Kapitol Named Top Builder Thanks to $3.5bn Workbook

Australia’s top 50 builders for 2025 have been revealed with the value of new projects almost a third again higher than the previous year.
Hubexo has released the fifth edition of its Construction League, ranking Australia’s top 50 builders by the total value of projects that began construction in 2025.
The report spans commercial, community, industrial, legal and military, and multi-residential sectors, detailing activity from total project starts to average and aggregate values.
The top 50 builders began 722 projects during the year, broadly in line with 2024 levels, but the total value of those starts surged 32 per cent to $43.9 billion.
The increase points to a market shift towards fewer but larger and more complex developments, with builders prioritising scale and quality amid sustained demand.
The top 10 firms accounted for $22.9 billion in new starts despite breaking ground on 15 per cent fewer projects compared to the previous year.
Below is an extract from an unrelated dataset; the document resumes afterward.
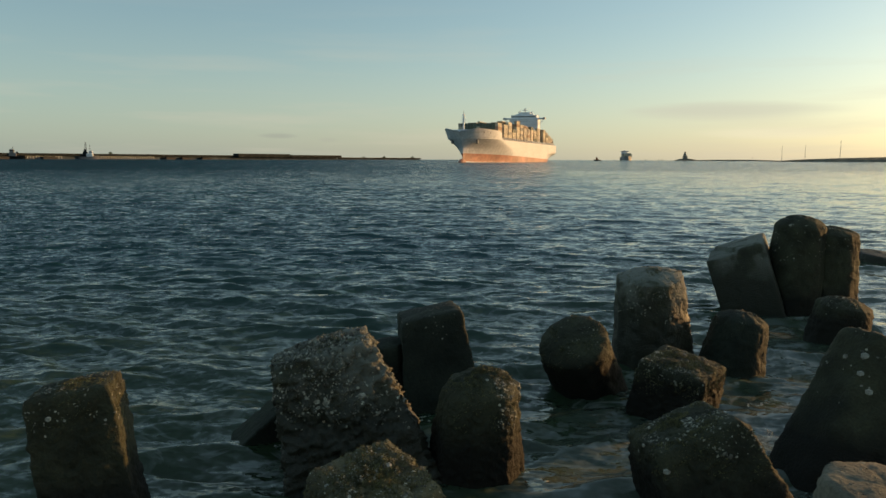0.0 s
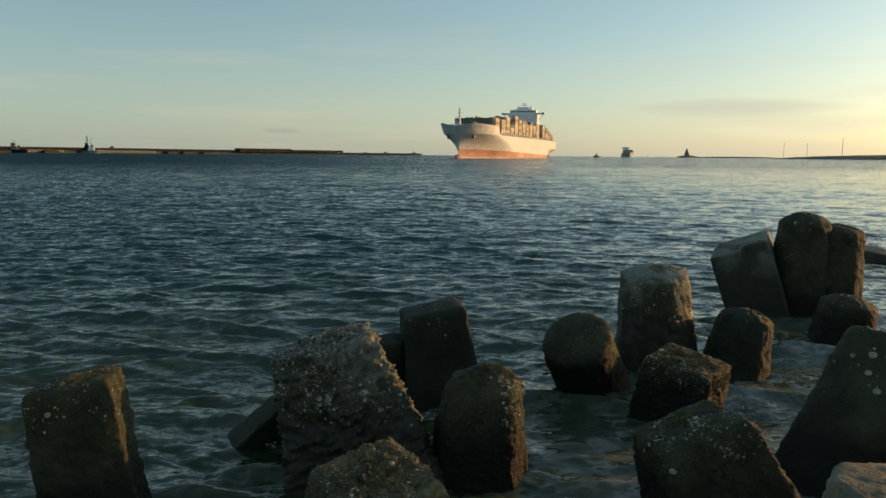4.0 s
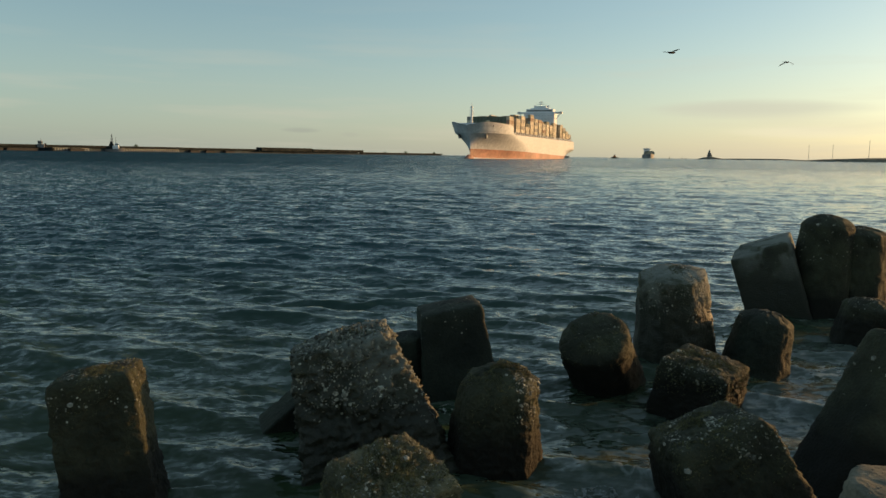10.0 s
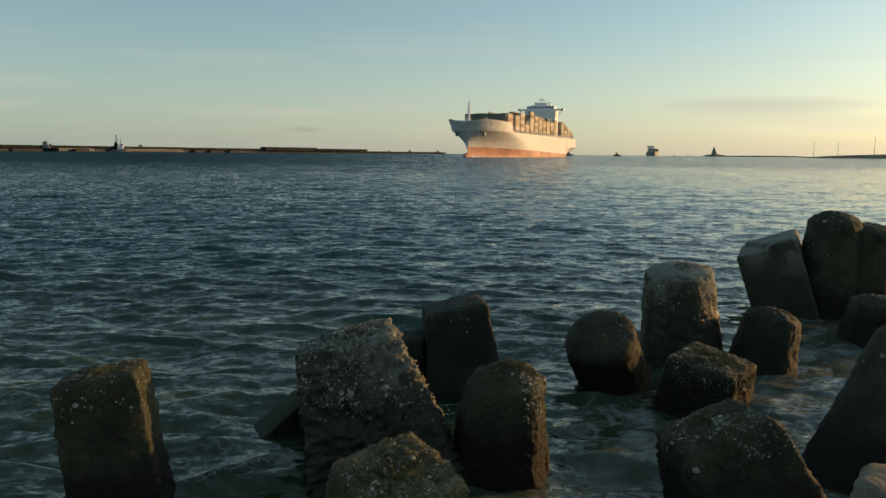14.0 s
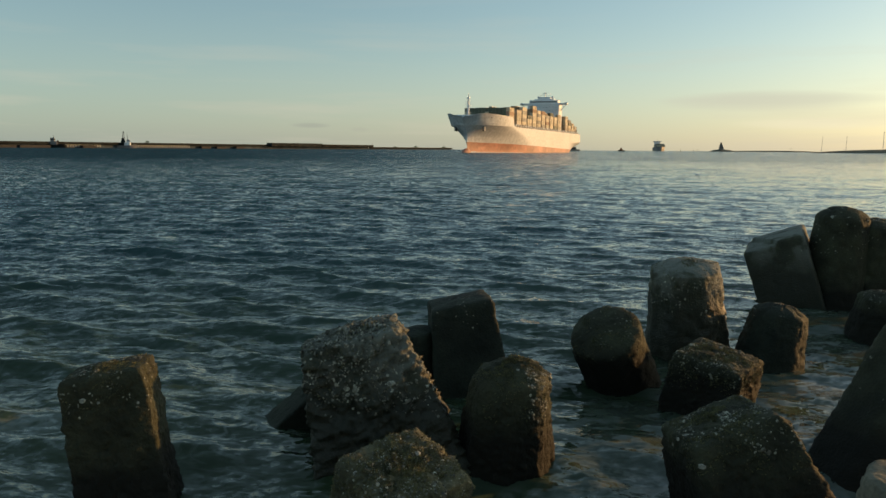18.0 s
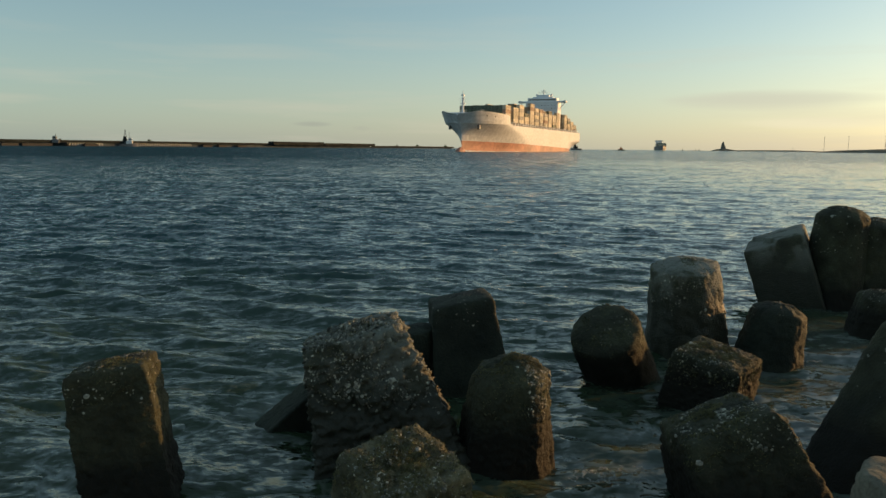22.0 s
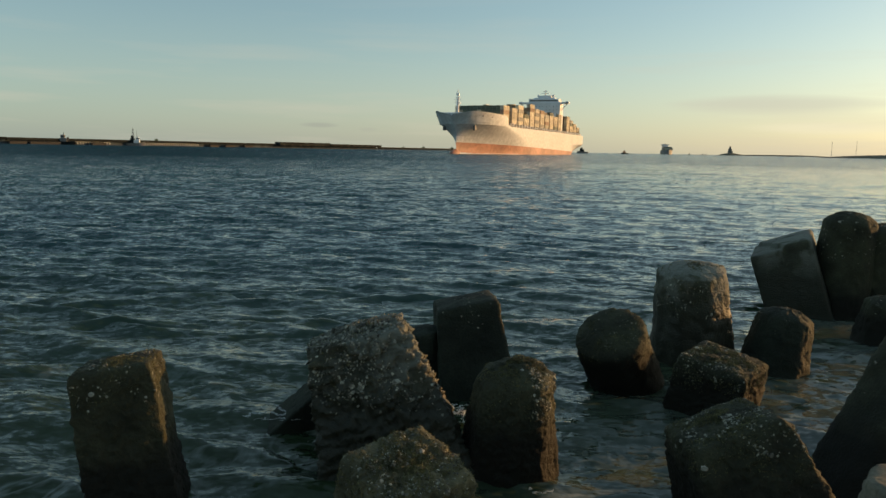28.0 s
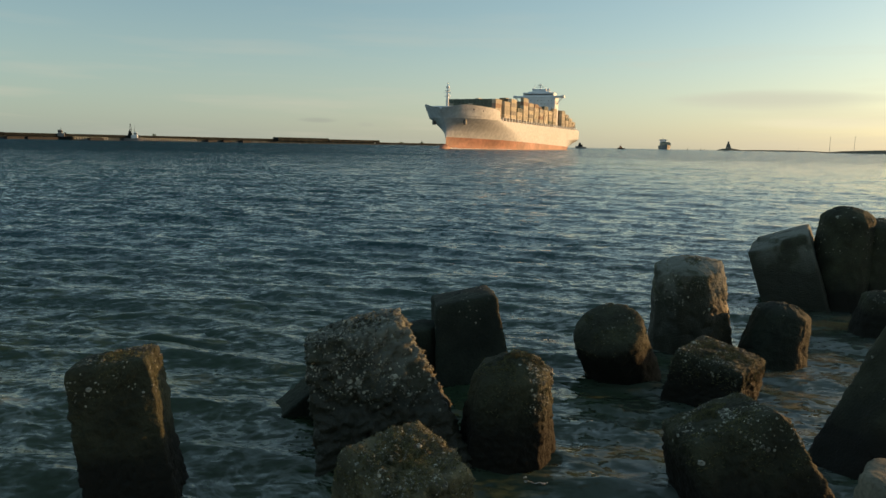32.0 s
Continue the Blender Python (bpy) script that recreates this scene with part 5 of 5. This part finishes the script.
for (x_, y_), w_, d_, shows in WASH:
    wash.append((foam_patch((x_, y_, -0.3), w_, d_, len(wash) + 21, "white foam welling up round the tetrapods", 2400, 0.0027, M_FOAM if y_ > 5 else M_FROTH, 0.02), shows))

bird_a, wings_a = bird()
bird_b, wings_b = bird()


def flight(th, wings, points, beat, shift):
    """Points: seconds and place. The bird heads along its way and beats its wings."""
    rows = []
    for k, (t, p) in enumerate(points):
        a, b = Vector(points[max(0, k - 1)][1]), Vector(points[min(len(points) - 1, k + 1)][1])
        d = b - a
        rows.append((t, pose(*p, 0, 0, math.degrees(math.atan2(d.y, d.x)))))
    walk(th, rows)
    t0, t1 = points[1][0], points[-2][0]
    for w_, y in zip(wings, (1, -1)):
        keys = [(0.0, pose(0.02, y * 0.035, 0.02, y * 10))]
        n_ = int((t1 - t0) * beat * 4)
        for k in range(n_):
            t = t0 + k / (beat * 4)
            keys.append((t, pose(0.02, y * 0.035, 0.02, y * (8 + 48 * math.sin((k + shift) * math.pi / 2)))))
        keys.append((32.0, pose(0.02, y * 0.035, 0.02, y * 10)))
        walk(w_, keys)


def motions():
    # the ship comes up the channel on a steady course
    a, b = Vector((13.9, 530.0, 0)), Vector((-20.5, 408.7, 0))
    walk(ship, [(t, Matrix.Translation(a.lerp(b, t / 32)) @ Matrix.Rotation(radians(251.25), 4, "Z")) for t in (0.0, 8.0, 16.0, 24.0, 32.0)])
    walk(cargo, [(0.0, pose(*polar(14.28, 2900), 0, 0, 0, 262)), (32.0, pose(*polar(14.09, 2860), 0, 0, 0, 262))])
    walk(launch, [(0.0, pose(*polar(12.1, 1500), 0, 0, 0, 190)), (32.0, pose(*polar(10.86, 1490), 0, 0, 0, 190))])
    # wave trains run in on the shore in crossing directions, with the heave of a two-second swell
    steps = [k * 0.5 for k in range(65)]
    walk(water, [(t, Matrix.Translation((4.0 - 0.25 * t, -0.32 * t, 0.03 * math.sin(t * 2.6)))) for t in steps])
    walk(water_cross, [(t, Matrix.Translation((-4.0 + 0.25 * t, -0.24 * t, 0.03 * math.sin(t * 2.6 + 2.0)))) for t in steps])
    # froth heaves up between the blocks as each swell passes
    for ob, phase, drift in froth:
        x, y, z = ob.location
        walk(ob, [(t, pose(x + drift * math.sin(t * 1.1 + phase), y, z + 0.07 * math.sin(t * 3.0 + phase) - 0.035, 0, 0, 14 * math.sin(t * 0.5 + phase))) for t in steps])
    for ob, shows in wash:
        x, y, z = ob.location
        rows = [(0.0, pose(x, y, z))]
        for k, t in enumerate(shows):
            rows += [(t - 0.7, pose(x - 0.08, y + 0.05, z)), (t, pose(x, y, 0.085, 0, 0, 12)), (t + 0.6, pose(x + 0.06, y - 0.06, 0.06, 0, 0, 20)), (t + 1.1, pose(x + 0.09, y - 0.1, z, 0, 0, 10))]
        walk(ob, [r for r in rows if r[0] < 32.0] + [(32.0, pose(x, y, z))])
    flight(bird_a, wings_a, [(0.0, (-63.21, -25.49, 8.27)), (8.3, (-9.12, 26.03, 8.04)), (8.5, (-6.81, 28.23, 8.03)), (8.7, (-3.66, 30.43, 8.02)), (8.9, (-0.11, 32.63, 8.13)), (9.1, (3.47, 34.83, 8.1)), (9.3, (7.01, 37.02, 8.21)), (9.6, (12.07, 40.32, 8.25)), (9.8, (15.93, 42.53, 8.21)), (10.1, (20.96, 45.83, 7.97)), (10.4, (26.22, 49.14, 7.84)), (10.6, (29.95, 51.34, 7.55)), (32.0, (195.84, 149.19, 7.55))], 3.3, 0.0)
    flight(bird_b, wings_b, [(0.0, (-59.4, -46.99, 3.8)), (8.8, (-15.72, 19.03, 6.34)), (9.0, (-14.0, 21.63, 6.44)), (9.1, (-11.15, 22.93, 6.42)), (9.2, (-9.07, 24.23, 6.37)), (9.4, (-4.86, 26.82, 6.77)), (9.6, (-0.12, 29.42, 7.0)), (9.8, (4.86, 32.03, 7.1)), (10.0, (9.58, 34.63, 7.1)), (10.1, (12.25, 35.93, 7.04)), (10.4, (18.73, 39.84, 6.5)), (10.7, (24.35, 43.74, 5.82)), (10.9, (28.21, 46.33, 5.52)), (32.0, (185.9, 152.14, 5.52))], 3.1, 1.0)


motions()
Melbourne-based Kapitol claimed the top ranking for the first time after beginning 17 projects with a combined value exceeding $3.5 billion, reflecting a focus on high-tech and large-scale commercial developments.
Kapitol director Andrew Deveson said the builder started in 2018 with a staff of three and today has more than 300 staff, a pipeline exceeding $4 billion and “some of the most complex projects in the country under way”.
Its 2025 high-value projects included Greystar’s 352-400 Macaulay Road Build to Rent project at Kensington, the District Living build-to-rent at Docklands, and NEXT DC M3 Stage 2/4 and NEXT DC M2 Stage 9 Early Works at Tullamarine, all in Victoria.
Deveson told The Urban Developer its growth during the past 12 months was down to strategically targetting projects that aligned with the firm’s values, how it wanted to work and where it could add value.
“We’ve never said it has to be ‘this’ type of project. It’s more been the people and clients that we want to work with, and the capabilities that we have,” he said.
“One of our biggest capabilities is complex, high-tech industrial projects. Data centres are clearly a real, emerging market and an emerging piece of essential infrastructure in the country.
“And the really exciting thing about that is it’s building all this new capability and capacity, both physically in the digital world, but also within our construction industry.”
Deveson said Kapitol claiming the top spot was a “really great reflection of the continuous improvement that we’ve been doing over the last eight years” as well as the support it had had from clients enabling it to become a national business.
Unsurprisingly, Deveson cited the growth of AI to “improve what we do” as the big thing ahead for Kapitol.
“It sounds really simple to say, ‘let’s use AI’, but in our context, with diverse supply chains and complicated workflows and individual projects, it’s doing more complicated tasks than may be perceived.
“The big opportunity is in the efficiency of our staff, the reduction of errors and improvement of quality.”
Lendlease, who topped the Construction League in 2022, was second, leveraging its integrated development and construction model across major urban renewal, residential and build-to-rent projects.
Built secured third position, underpinned by its activity in commercial office, residential and hospitality sectors, with an emphasis on design-led and technically demanding projects. Established in 1998 and based in Sydney, it has grown from a mid-tier contractor into a diversified national builder with a multi-billion-dollar secured pipeline.
CPB Contractors in fourth delivers large-scale infrastructure works including roads, rail, bridges, tunnelling, defence facilities and major utilities projects, often acting as the principal contractor on government-backed programs.
Formed in 2016 through the merger of Leighton Contractors and Thiess’ construction business, CPB Contractors is a wholly owned subsidiary of the CIMIC Group, one of the largest international contracting and project development groups headquartered in Australia.
Huexbo Top 50 Builders 2025

Hubexo APAC president Ashleigh Porter said the results reflected an industry adapting to labour shortages and tighter regulatory settings.
She said leading builders were moving away from traditional high-risk procurement models towards more data-driven approaches and greater use of technology.
Porter said the rankings demonstrated the sector’s capacity to evolve under economic pressure while maintaining its role in delivering major built environment outcomes.
She said the growing focus on technically complex and higher-value projects positioned the industry to remain a key driver of development in Australia.